Portland, Oregon. Homeless people and feces-on-the-sidewalk Portland. When my younger brother Tim, who is an airline pilot, flies into PDX, the airline puts the crew up in a motel over the bridge in Vancouver, Washington, since Portland has become untenable.   

“You are talking about architectural monstrosities springing up on suburban streets,” I have argued. “Twenty years ago, the Town Council insisted on allowing McMansions and we have had to live with that ever since. But to build mini-apartment houses in the middle of suburban neighborhoods is crazy. That is not what Oxburg is all about!”

Up until now, we have had zoning restrictions that prohibited the building of anything beyond a one-family home. You couldn’t even rent out your basement to a live-in tenant. Oxburg has been notoriously suburban that way, block after block of Levittown style homes. Yes, we are a throwback to the 1950’s, but hey, we like it that way!

When I say zoning restrictions, I mean rules that have been as strict as the decorum in a third-grade classroom. Any homeowner wishing to add on a bedroom or porch to their house has gone through purgatory. The Oxburg Zoning Board is notorious for arriving on the scene of a planned addition with tape measure in hand and declaring, “Wait a minute! The overhang of the roofline is going to be three inches too close to the property line and two inches too close to the street. You’ll have to get the contractor to redraw the plans.” Everybody has been through it. We have the gray hairs to show for it!

Why this sudden change? “Diversity!” the libs claim. “Housing prices are so expensive in Oxburg, Blacks cannot afford to live here!” This is their Culture Warrior chant.

To them, I say, “What about Cannon Hill and East 5th Street, two neighborhoods that are predominantly Black? Those families live in single-family homes just like everybody else. They don’t want multi-family architectural monstrosities springing up in their neighborhoods either!”

The white liberals’ argument about fair housing is particularly annoying, as I have friends who live in those Black neighborhoods, while the lily-white proponents of greater population density do not.

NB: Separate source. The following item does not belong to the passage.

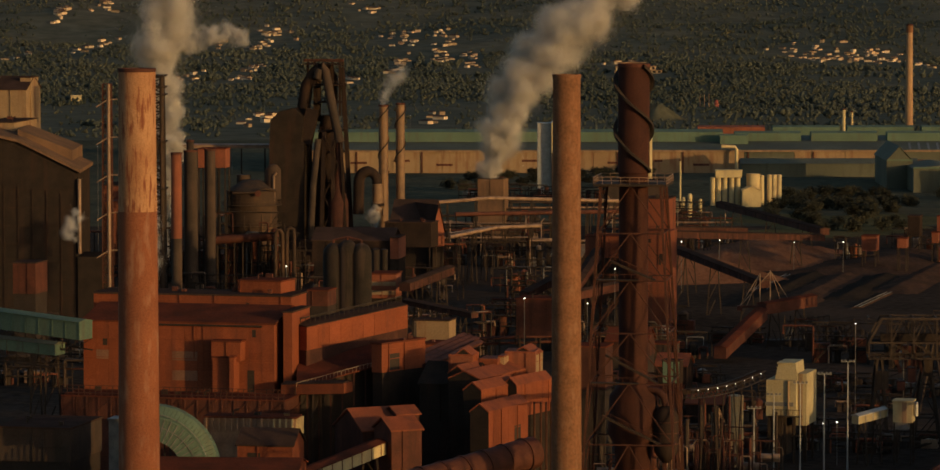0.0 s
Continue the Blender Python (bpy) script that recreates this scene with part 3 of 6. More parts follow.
WP, WQ = (-28.79, 899, 32.26), (-8.09, 918, 35.26)
wb = gallery("rear_works_wing", WP, WQ, 7, 4.89, "long rust-red clad works wing with a railed dark roof", M_RED, M_DARKROOF, posts=0, category="building")
wd = Vector(WQ) - Vector(WP)
ws = Vector((wd.y, -wd.x, 0)).normalized()
# dark base colour stands in for the shadow below the wing
part("base_block", MB().prism([(-3.4, -20), (3.4, -20), (3.4, 0), (-3.4, 0)], (0, 0, 0), wd), M_DARKRUST, wb)
part("roof_rail", MB().beam(ws * 1.5 + Vector((0, 0, 6.6)), wd + ws * 1.5 + Vector((0, 0, 6.6)), 0.25), M_BLACKSTEEL, wb)
for i in range(22):
    c = wd * (i / 21) + ws * 1.5
    part("rail_post", MB().beam(c + Vector((0, 0, 5.0)), c + Vector((0, 0, 6.6)), 0.16), M_BLACKSTEEL, wb)
for i in range(9):
    a, b = wd * (i / 9) + ws * 3.55, wd * ((i + 1) / 9) + ws * 3.55 - wd * 0.004
    hh = Vector((0, 0, 4.6))
    lo = Vector((0, 0, 0.12))
    part("cladding_panel", MB().add([a + lo, b + lo, b + hh, a + hh, a + lo - ws * 0.06, b + lo - ws * 0.06, b + hh - ws * 0.06, a + hh - ws * 0.06],
                                    [(0, 1, 2, 3), (7, 6, 5, 4), (0, 4, 5, 1), (1, 5, 6, 2), (2, 6, 7, 3), (3, 7, 4, 0)]), M_REDPANEL, wb)
def lean_to():
    """Sloping roof between the wing's foot and a lower eave; a black wall paints the shade of its open side."""
    e1, e2, t1, t2 = (Vector(v) for v in ((-28.12, 886, 25.73), (-9.18, 896, 29.9), (-28.5, 898, 29.47), (-9.12, 910, 33.45)))
    ob = thing("lean_to_works", *e1, "dark lean-to with a dusty red sloping roof", "building")
    o, u, p, q = Vector((0, 0, 0)), e2 - e1, t1 - e1, t2 - e1
    th = Vector((0, 0, -0.3))
    part("roof", MB().add([o, u, q, p, o + th, u + th, q + th, p + th], [(0, 1, 2, 3), (7, 6, 5, 4), (0, 4, 5, 1), (1, 5, 6, 2), (2, 6, 7, 3), (3, 7, 4, 0)]), M_REDDUST, ob)
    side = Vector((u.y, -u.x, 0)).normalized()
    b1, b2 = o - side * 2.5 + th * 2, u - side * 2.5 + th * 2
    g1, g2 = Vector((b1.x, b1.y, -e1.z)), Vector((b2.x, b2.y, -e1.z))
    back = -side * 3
    # black wall colour stands in for the shadow under the roof
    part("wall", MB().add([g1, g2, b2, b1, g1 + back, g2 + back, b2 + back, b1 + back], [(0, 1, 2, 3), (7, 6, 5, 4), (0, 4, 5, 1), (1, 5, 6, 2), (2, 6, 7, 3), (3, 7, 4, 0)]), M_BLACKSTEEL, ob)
    for i in range(9):
        c = u * (i / 8) - side * 0.5
        part("post", MB().beam(Vector((c.x, c.y, -e1.z)), c + th, 0.35), M_DARKRUST, ob)
    rl = MB().beam(o + Vector((0, 0, 0.9)), u + Vector((0, 0, 0.9)), 0.09)
    for i in range(26):
        c = u * (i / 25)
        rl.beam(c, c + Vector((0, 0, 0.9)), 0.1)
    part("eave_rail", rl, M_PIPE, ob)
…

“George Floyd was killed, so America needs to re-evaluate our racist past!” chant the liberals. I mean, these are members of the Democratic Party, they are supposed to be the Good Guys! Having drunk the Kool-Aid, they have gone deaf. The only voices they hear are their own.

You know, I was the Yard Sign Guy for the Anna Bola campaign way back in 2011 and through my clever use of yard signs, I dare say I helped swing the electorate. Hey, she won the election! In the past six months, at the hearings held by the Town Council, all these proponents of multi-family housing have marched into the Meeting Room waving the same effing red yard signs. Ugh!

Justice = Fair Housing

Freedom to Choose!

Stop racist housing!

Demand housing reform!

NOW!

it says on the yard signs they wave in our faces, we who like Oxburg the way it is and always has been.

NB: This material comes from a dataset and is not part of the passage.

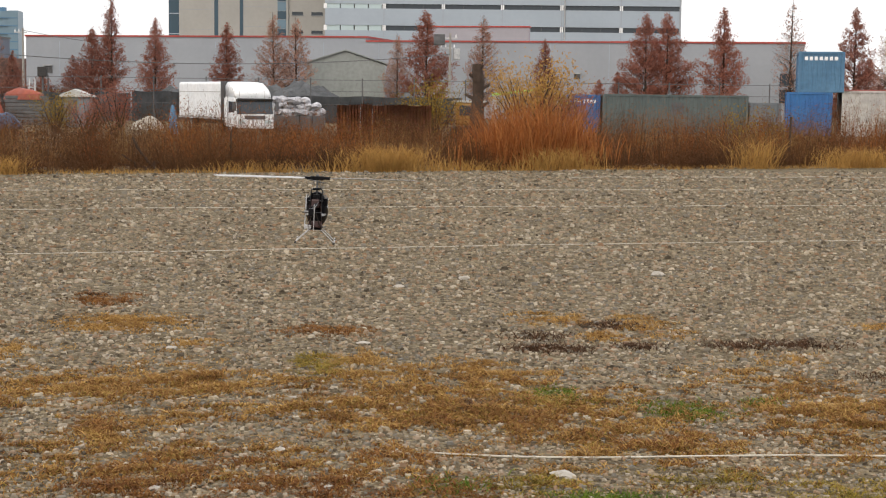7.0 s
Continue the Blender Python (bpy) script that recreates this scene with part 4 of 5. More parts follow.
    # tall reeds
    n = 1900
    x = np.concatenate([rng.normal(c, w, int(n * k)) for c, w, k in ((3.05, 0.2, 0.2), (3.6, 0.22, 0.28), (4.2, 0.22, 0.24), (4.75, 0.2, 0.2), (5.3, 0.3, 0.05), (2.4, 0.3, 0.03))])
    y = edge(x) + rng.uniform(0.5, 2.6, len(x))
    h = (1.72 - 0.20 * (x - 3.9) ** 2) * rng.uniform(0.5, 1.05, len(x)) * (1 + 0.25 * wave(x * 1.6, y, 6.0))
    ob = blades("reed_bed", REED, np.stack([x, y, lie(x, y)], 1), h, 0.015, 0.42, rng, 0.25)
    tagged(ob, "tall stand of rust-orange dry reeds", "reeds", kind="stuff")
    # straw-yellow grass at the foot of the brush
    roots, hs = [], []
    for cx, w, n, top in ((0.7, 0.9, 1300, 0.6), (-6.3, 0.6, 500, 0.42), (11.2, 0.9, 800, 0.55), (4.2, 0.8, 600, 0.6), (-14.3, 1.0, 900, 0.45), (-10.0, 1.6, 500, 0.2), (2.4, 1.2, 300, 0.3), (14.5, 1.2, 800, 0.6), (-1.6, 1.4, 300, 0.3), (8.7, 0.5, 260, 0.9), (-9.0, 10.0, 2600, 0.12), (6.0, 9.0, 1600, 0.12)):
        px = rng.normal(cx, w * 0.5, n)
        py = edge(px) + np.abs(rng.normal(0.25, 0.45, n)) - 0.1
        roots.append(np.stack([px, py, lie(px, py)], 1))
        hs.append(top * rng.uniform(0.4, 1.1, n))
    ob = blades("straw_grass", STRAW, np.concatenate(roots), np.concatenate(hs), 0.012, 0.8, rng)
    tagged(ob, "straw-yellow grass tufts at the field's edge", "grass", kind="stuff")
    # stray stalks with seed heads above the brush
    x, y = spread(520, -19, 21, 2, 9)
    h = rng.uniform(1.0, 1.75, len(x)) * np.clip(1.0 + (x + 5.5) * 0.065, 0.54, 1.13) + np.clip(-lie(x, y), 0, 0.8)
    ob = blades("tall_stalks", BRUSH, np.stack([x, y, lie(x, y)], 1), h, 0.011, 0.2, rng, 0.1)
    tagged(ob, "single tall dry stalks over the brush", "weeds", kind="stuff")


def shrub(m, seed, size, needles, label, n_leaf=2400):
    """A leafy bush: forking stems and small leaves."""
    rng = np.random.default_rng(seed)
    t = empty("shrub", m, label, "shrub", "bushes in the yard")
    bm = bmesh.new()
    v = []
    for k in range(16):
        a, out = rng.uniform(0, math.tau), rng.uniform(0.15, 0.6)
        p = np.array([rng.normal(0, 0.06), rng.normal(0, 0.06), 0]) * size
        q = np.array([math.cos(a) * out, math.sin(a) * out, rng.uniform(0.6, 1.0)]) * size
        rod(bm, p, q, 0.018 * size, 0.005, 5)
        for _ in range(n_leaf // 16):
            c = p + (q - p) * rng.uniform(0.35, 1.1) + rng.normal(0, 0.09 * size, 3)
            s = rng.uniform(0.010, 0.024) * size
            d1, d2 = rng.normal(0, 1, 3), rng.normal(0, 1, 3)
            d1 /= np.linalg.norm(d1)
            d2 = np.cross(d1, d2)
            d2 /= np.linalg.norm(d2)
            v += [c - d1 * s, c + d2 * s * 0.6, c + d1 * s, c - d2 * s * 0.6]
    part("branchwork", bm, BARK, t, kind="stuff")
    v = np.array(v)
    raw("foliage", v, np.arange(len(v)).reshape(-1, 4), needles, t)


def shrubs():
    rng = random.Random(4)
    rows = [(-22.6, 68, 2.5, 0), (-33.0, 88, 2.7, 0), (-31.5, 90, 2.4, 0), 
            (-11.8, 78, 2.6, 1), (-13.5, 80, 2.4, 1), (9.6, 84, 4.0, 2), (10.6, 85, 4.1, 2), (11.4, 86, 3.5, 2), (12.4, 84, 2.9, 1), (4.4, 80, 3.0, 0), (3.8, 79, 2.4, 0), (12.2, 45, 1.9, 0), (-16.0, 84, 2.2, 0), 
            (-36.0, 92, 2.3, 1), (-28.5, 84, 2.2, 1), (-18.5, 76, 2.3, 1), (-45.0, 95, 2.3, 1), (-52.0, 98, 2.6, 1),
            (-48.0, 112, 2.8, 1), (-42.8, 118, 3.0, 1), (-38.0, 126, 3.2, 1), (-30.0, 128, 3.4, 1), (-27.0, 130, 3.0, 1), (25.0, 105, 3.0, 1), (44.0, 110, 2.8, 1)]
    for k, (x, y, s, c) in enumerate(rows):
        shrub(pose(x, y, -0.85, 0, 0, rng.uniform(0, 360)), 40 + k, s, (YELLOW_LEAF, NEEDLES, STRAW)[c], ("bush with thin yellow autumn leaves", "bush with rust-brown dry leaves", "tall sparse bush with pale tan leaves")[c])


brush()
shrubs()

# ---------------------------------------------------------------- field: stones, grass, ropes

BARE = ((-0.52, 6.63, 0.39, 0.21), (2.78, 7.8, 0.34, 0.37), (1.91, 7.31, 0.17, 0.18), (0.34, 6.41, 0.22, 0.13), (-0.01, 5.32, 0.24, 0.12), (1.66, 5.96, 0.28, 0.1), (1.3, 8.5, 0.9, 0.28))
STRAW_PATCHES = ((-1.43, 9.72, 0.39, 0.34), (-0.97, 8.96, 0.23, 0.21), (-0.97, 7.58, 0.42, 0.77), (-0.51, 7.69, 0.23, 0.39), (0.07, 8.32, 0.22, 0.37), (0.23, 7.62, 0.43, 0.63), (0.67, 8.08, 0.27, 0.53), (-0.13, 7.07, 0.37, 0.34), (1.96, 9.72, 0.22, 0.41),
                 (1.54, 9.22, 0.14, 0.18), (2.42, 8.39, 0.26, 0.27), (1.98, 8.05, 0.28, 0.45), (3.52, 9.59, 0.26, 0.18), (4.02, 9.76, 0.15, 0.53), (2.18, 6.86, 0.32, 0.4), (1.29, 9.99, 0.26, 0.24), (-1.75, 7.5, 0.5, 0.6), (-2.4, 8.6, 0.6, 0.35))
RUST_PATCHES = ((-1.77, 10.96, 0.24, 0.37), (-0.16, 9.37, 0.24, 0.32), (0.56, 7.08, 0.13, 0.16), (-1.11, 6.73, 0.2, 0.3), (0.29, 6.9, 0.26, 0.32), (2.59, 6.69, 0.32, 0.38), (1.3, 6.38, 0.32, 0.23), (0.82, 6.73, 0.26, 0.35), (0.18, 6.01, 0.43, 0.3),
                (-0.52, 6.07, 0.34, 0.22), (-0.83, 5.82, 0.28, 0.37), (-0.17, 5.58, 0.42, 0.24), (0.36, 5.61, 0.17, 0.22), (-0.57, 5.38, 0.24, 0.16), (1.76, 6.51, 0.25, 0.24), (-1.7, 6.2, 0.45, 0.35), (-2.0, 6.9, 0.4, 0.25))
OLIVE_PATCHES = ((-0.21, 8.16, 0.18, 0.35), (1.36, 5.7, 0.27, 0.18), (1.89, 5.55, 0.39, 0.26), (2.99, 7.37, 0.15, 0.27), (2.33, 5.8, 0.21, 0.24), (0.69, 5.67, 0.2, 0.18), (1.12, 5.82, 0.13, 0.13), (1.0, 7.2, 0.25, 0.2))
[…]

“Old fuddy-duddy,” they call me and stick out their tongues.

I guess I am supposed to be glad that they haven’t doxed me or resorted to telephone terror. Still, it’s frustrating when westsiders have hopped on the greater population density bandwagon and refuse to see our viewpoint or even meet us halfway.

This is what happens in post-Trump America when well-meaning liberals get a bee in their bonnet.

“I take this very personally,” I told the Town Council when it was my turn to speak for two and a half minutes. “Just down the street from us, a developer has purchased a single-story yellow brick house over a year ago and let it just sit. ‘Why doesn’t he tear down and build?’ my neighbors and I wondered. Now we get it! He’s waiting for you to pass this legislation, so he can build a six-family architectural monstrosity 200 feet from my front door. My property value is going to plummet, since prospective home buyers won’t want to live down the street from an architectural monstrosity.”

“That’s the purpose of the program,” explained the Town Council Chairman. “To lower housing prices so middle-income families can afford to live here.”

So much for using my home collateral as my nest egg when I retire. Cripes!

“You should be glad that we are honest enough to admit our intentions,” the Chairman lectured me, sitting up there on the podium together with the four other members of the Town Council. “When the FBI relocates to Landover, we want to get a piece of that. New workers will come streaming into the area. Why should Oxburg get shut out of a housing boom just because you don’t happen to like it?”

Money talks.

“You’ll still get top dollar for the house and the land,” my brother Tim has counseled me. “All you need to do is sell to a crooked developer who wants to build Aesop’s Pyramid on our lot.” Since ours is the biggest lot in the neighborhood, Tim has a point. Morally repugnant, but a point none-the-less.